The solution is mostly stable. For the breadth and number of connections, it's okay. The thing sometimes with Fivetran is that they'll have random outages for some functions. I have had a couple of cases where there were some critical errors that have taken too long to fix. One issue was that stripe data was not sinking correctly, and it took over two months to get resolution on that.
When the solution is working, it works well. When it breaks, it is very difficult to troubleshoot and fix because it becomes almost like you have an in-house ETL process that you have somebody outsourced trying to fix. Plus, they're trying to fix it for multiple customers at the same time, and sometimes that can be competing.
I would say the solution is mostly stable 98% of the time, but the 2% that it isn't, there are usually critical issues.
What do I think about the scalability of the solution?
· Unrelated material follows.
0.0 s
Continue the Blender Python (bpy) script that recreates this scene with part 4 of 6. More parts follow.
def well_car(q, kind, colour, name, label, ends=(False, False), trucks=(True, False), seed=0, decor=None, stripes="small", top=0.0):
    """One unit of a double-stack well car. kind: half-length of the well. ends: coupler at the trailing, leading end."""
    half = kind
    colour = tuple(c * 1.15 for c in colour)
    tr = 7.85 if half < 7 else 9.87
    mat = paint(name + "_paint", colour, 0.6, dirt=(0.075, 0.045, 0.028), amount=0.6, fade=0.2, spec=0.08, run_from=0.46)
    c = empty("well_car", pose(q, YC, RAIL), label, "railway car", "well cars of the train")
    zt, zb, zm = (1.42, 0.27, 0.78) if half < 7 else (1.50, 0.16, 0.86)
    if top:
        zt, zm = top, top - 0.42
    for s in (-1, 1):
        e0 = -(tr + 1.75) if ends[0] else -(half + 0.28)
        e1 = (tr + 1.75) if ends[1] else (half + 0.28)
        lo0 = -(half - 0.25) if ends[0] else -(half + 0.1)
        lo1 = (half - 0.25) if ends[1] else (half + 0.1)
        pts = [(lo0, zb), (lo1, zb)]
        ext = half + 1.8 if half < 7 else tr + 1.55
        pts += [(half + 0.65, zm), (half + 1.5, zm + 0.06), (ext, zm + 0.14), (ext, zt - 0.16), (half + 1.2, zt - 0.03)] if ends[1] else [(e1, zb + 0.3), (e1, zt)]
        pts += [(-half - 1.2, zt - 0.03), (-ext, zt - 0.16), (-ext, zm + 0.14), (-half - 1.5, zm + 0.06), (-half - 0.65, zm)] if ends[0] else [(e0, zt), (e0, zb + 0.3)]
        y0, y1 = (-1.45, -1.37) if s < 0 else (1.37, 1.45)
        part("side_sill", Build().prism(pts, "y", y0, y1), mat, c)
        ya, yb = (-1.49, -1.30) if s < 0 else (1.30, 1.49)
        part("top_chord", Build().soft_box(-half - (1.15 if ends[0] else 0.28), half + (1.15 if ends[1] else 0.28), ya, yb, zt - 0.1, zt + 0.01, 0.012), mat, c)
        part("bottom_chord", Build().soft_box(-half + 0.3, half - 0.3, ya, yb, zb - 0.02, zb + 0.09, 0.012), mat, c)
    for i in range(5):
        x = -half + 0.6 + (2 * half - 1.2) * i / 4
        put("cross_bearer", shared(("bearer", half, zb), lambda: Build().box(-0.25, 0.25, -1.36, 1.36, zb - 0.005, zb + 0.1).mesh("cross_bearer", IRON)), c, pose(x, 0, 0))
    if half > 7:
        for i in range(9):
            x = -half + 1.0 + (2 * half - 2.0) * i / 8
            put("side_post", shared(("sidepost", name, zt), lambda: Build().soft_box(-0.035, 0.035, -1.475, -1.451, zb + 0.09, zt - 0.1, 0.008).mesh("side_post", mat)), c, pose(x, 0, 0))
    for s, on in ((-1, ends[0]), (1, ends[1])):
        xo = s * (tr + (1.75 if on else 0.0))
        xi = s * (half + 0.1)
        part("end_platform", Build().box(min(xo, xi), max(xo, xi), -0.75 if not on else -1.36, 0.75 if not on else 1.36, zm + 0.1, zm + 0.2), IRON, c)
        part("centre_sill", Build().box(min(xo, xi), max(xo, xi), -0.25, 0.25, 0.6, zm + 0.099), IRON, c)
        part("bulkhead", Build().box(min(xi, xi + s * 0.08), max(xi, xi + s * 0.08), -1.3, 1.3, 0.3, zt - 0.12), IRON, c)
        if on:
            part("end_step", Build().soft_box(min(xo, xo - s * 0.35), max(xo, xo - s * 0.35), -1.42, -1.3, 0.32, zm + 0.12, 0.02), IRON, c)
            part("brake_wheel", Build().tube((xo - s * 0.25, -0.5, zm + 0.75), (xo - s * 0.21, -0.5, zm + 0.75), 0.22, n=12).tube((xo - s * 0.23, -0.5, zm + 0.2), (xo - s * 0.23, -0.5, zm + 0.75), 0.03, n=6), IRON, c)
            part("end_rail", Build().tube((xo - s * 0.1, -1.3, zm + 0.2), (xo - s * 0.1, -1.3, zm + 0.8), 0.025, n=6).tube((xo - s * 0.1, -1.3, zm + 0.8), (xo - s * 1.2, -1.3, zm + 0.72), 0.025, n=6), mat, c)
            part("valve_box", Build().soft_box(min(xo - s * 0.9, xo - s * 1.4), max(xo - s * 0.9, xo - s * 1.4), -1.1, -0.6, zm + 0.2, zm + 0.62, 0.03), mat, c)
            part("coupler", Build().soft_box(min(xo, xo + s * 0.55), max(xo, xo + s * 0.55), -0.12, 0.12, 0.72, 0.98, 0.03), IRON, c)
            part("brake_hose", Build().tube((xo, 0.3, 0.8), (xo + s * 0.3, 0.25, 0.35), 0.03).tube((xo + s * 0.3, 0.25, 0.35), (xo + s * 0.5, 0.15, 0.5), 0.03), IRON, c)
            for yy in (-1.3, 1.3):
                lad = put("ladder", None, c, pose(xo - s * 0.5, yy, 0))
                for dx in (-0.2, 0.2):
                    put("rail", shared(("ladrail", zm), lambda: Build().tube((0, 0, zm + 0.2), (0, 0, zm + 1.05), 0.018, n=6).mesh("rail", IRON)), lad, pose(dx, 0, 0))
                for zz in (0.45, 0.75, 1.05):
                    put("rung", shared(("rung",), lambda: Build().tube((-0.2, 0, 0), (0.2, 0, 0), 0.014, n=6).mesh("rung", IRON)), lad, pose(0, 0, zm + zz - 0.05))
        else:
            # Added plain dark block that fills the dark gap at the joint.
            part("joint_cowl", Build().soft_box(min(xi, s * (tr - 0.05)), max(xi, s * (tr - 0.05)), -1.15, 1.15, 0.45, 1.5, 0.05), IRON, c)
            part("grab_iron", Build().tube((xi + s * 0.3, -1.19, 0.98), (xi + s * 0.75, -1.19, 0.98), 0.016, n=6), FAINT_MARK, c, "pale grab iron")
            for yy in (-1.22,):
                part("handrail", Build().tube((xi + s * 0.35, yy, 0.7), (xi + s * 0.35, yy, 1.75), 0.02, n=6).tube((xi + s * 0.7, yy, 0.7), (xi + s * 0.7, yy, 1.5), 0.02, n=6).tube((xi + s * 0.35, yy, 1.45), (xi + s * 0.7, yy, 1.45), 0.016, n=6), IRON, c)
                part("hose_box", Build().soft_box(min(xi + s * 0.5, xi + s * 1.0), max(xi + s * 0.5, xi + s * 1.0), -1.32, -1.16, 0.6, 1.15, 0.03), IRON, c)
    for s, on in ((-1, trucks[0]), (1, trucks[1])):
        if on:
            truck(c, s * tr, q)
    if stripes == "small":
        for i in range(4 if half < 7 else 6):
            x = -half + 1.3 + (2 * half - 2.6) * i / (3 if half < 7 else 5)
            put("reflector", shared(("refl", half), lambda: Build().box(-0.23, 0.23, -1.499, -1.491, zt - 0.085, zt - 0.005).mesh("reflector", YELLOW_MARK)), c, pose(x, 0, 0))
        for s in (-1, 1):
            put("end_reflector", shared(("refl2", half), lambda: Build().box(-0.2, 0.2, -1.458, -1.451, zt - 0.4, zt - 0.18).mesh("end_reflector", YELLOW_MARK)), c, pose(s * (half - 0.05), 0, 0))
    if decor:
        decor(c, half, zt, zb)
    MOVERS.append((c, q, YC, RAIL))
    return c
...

The solution is very scalable. In terms of the breadth of connections and things like that, it's definitely there. In terms of volumes, they're not necessarily in charge of the platforms themselves. For instance, Fivetran doesn't control the speed of our databases, but as long as it's working in concert with customer systems, it can work well. I think there's just some work that needs to be done in terms of tuning those capabilities so that it remains consistently scalable. For instance, when we're doing syncing on PostgreSQL and things like that, there's certain features and flags that you can use to make the process faster, so there's some coordination there. Other than that, once it's set up, it's usually pretty good.
On a daily basis, we have four or five people using it in the business intelligence and analytics area. The SRE team uses it, and I think sometimes software engineering uses it if they want to ingest data from other systems. Also, our business intelligence engineers and the site reliability engineer, plus data engineers use it as well.
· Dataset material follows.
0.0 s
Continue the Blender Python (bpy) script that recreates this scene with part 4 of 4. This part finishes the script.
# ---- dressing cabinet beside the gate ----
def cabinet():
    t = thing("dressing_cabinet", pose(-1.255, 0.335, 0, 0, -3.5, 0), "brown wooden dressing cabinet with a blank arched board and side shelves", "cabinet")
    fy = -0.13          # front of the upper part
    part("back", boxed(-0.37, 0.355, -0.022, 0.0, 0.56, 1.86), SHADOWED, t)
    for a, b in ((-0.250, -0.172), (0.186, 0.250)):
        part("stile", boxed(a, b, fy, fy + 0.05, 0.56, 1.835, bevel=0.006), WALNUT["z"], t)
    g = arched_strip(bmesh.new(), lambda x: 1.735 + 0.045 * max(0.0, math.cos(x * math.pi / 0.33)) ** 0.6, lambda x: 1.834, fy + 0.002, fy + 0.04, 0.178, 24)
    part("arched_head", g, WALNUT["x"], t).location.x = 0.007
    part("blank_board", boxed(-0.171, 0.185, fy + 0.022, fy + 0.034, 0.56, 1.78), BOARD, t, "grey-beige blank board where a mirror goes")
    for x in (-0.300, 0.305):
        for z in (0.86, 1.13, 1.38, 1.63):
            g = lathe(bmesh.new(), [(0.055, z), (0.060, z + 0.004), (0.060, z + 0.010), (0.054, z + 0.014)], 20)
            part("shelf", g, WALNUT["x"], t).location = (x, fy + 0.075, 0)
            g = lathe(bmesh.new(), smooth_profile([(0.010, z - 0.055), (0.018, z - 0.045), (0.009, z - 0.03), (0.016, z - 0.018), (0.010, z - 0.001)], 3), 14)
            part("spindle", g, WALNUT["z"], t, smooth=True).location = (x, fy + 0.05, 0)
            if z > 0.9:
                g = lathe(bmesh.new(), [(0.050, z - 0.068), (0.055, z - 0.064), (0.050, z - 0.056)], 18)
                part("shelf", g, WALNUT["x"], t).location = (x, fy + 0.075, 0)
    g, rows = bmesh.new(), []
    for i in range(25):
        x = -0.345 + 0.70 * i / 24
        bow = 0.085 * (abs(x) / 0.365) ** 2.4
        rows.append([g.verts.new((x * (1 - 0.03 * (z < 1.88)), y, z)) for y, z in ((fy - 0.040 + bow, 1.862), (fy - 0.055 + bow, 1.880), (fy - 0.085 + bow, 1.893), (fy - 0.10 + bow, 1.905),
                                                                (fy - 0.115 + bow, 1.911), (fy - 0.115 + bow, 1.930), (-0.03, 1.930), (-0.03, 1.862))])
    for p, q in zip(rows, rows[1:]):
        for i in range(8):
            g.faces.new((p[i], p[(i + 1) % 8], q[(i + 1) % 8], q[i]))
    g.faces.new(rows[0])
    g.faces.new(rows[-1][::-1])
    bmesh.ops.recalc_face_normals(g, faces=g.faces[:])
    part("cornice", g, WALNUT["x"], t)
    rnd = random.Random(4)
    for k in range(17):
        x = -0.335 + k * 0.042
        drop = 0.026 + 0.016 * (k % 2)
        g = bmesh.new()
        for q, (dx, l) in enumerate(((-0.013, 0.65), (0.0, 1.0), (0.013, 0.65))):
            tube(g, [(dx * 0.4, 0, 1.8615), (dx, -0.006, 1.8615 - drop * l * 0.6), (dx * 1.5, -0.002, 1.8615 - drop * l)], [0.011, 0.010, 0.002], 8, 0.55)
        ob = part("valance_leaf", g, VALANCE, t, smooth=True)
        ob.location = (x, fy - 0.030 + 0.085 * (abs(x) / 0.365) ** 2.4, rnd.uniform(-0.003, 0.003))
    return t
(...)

The solution does require maintenance right now. Sometimes there will be alerts that come up in the system if you have schema drift or something like that. Usually, the business intelligence engineers manage that.
We use the solution as our primary ingest for all the data into warehouse. We're looking to expand it. We're on Redshift, but we have another company that uses Azure and the SQL server and Synapse, so we're planning on expanding use there as well.
How are customer service and support?
Earlier on, there were growing pains with the tech support. Early on, when we had to engage with tech support, it was usually for more critical issues, so to me, that's almost like a four out of ten. Especially if we had business breaking issues like a severity one, those probably didn't get as much attention as we needed them to get.
It has gotten a little bit better. I've heard they've reorganized some of their processes and handoffs because they try to do twenty-four by seven, so they have handoffs to different regions and are trying to do better with them. I think it's improving, but I haven't had to use them recently.
How was the initial setup?
Step one was connecting to them, then opening up ports to our cloud, verifying connections, connecting to our different databases from source destinations, testing, and implementing. Obviously, with the initial onboarding there's also security and things like that.
The initial deployment was fairly small, so it didn't take a particularly long time, maybe a week on and off, in terms of just working with the team and opening ports and connecting. We're on AWS, so some of it was on our side having to do IM rolls and whitelisting.
From a day-to-day perspective of onboarding new ones, it's really just pointing towards sources, then the destinations, and then just doing verifications. Day-to-day is pretty easy.
What about the implementation team?
Our deployment was handled in-house by two people. One is an SRE engineer and the other is an analytics BI.
What was our ROI?
There are two things, but they haven't been fully quantified. One is the time required for onboarding new data sources, and then two is that we don't have to stand up a data engineering department or function. I would say potentially Fivetran could replace at least one full-time engineer. As far as ROI, we could say maybe one FTE worth of time, though, obviously, there's the contract expense that goes with that.
What's my experience with pricing, setup cost, and licensing?
We started off with just our credit card and we made payments. Now we're on a separate and negotiated contract.
The pricing generally can be very expensive and a little bit opaque, but they can be negotiated down because it is a SA solution. They've changed the pricing model. They do it by monthly rows now, I think. Also, their pricing practices, when we experienced them, were not very good. They would automatically renew a contract without negotiation, which is not good practice from a client perspective. I would say they're a little bit on the expensive side, and their contract process is not particularly good, but there is a lot of potential flexibility.
What other advice do I have?
My advice is to be very clear about how many rows or the volume of data because that is the main driver of the cost. Then, be wary of the contract terms if it has an escalator per year. Also, obviously just catalog all the different sources and then, if there are sources that aren't available, see if they're on the roadmap or if they have the capability of doing custom connectors.
If I'm comparing it to other solutions in the market, I'd give this solution an eight out of ten.
I think it does a very good job of being able to quickly stand up and connect to sources. It's even possible from a startup perspective. If you only have one person, you can connect three, four, five, or ten different systems and be up and running in a very short timeframe without having to do custom work. The stability is good, the pricing is okay, and the service is okay, and I think there is significant value in the product. There are more competitors coming about that might offer more customization, but I think that out of the box, Fivetran is probably the easiest to use.
Disclosure: I am a real user, and this review is based on my own experience and opinions.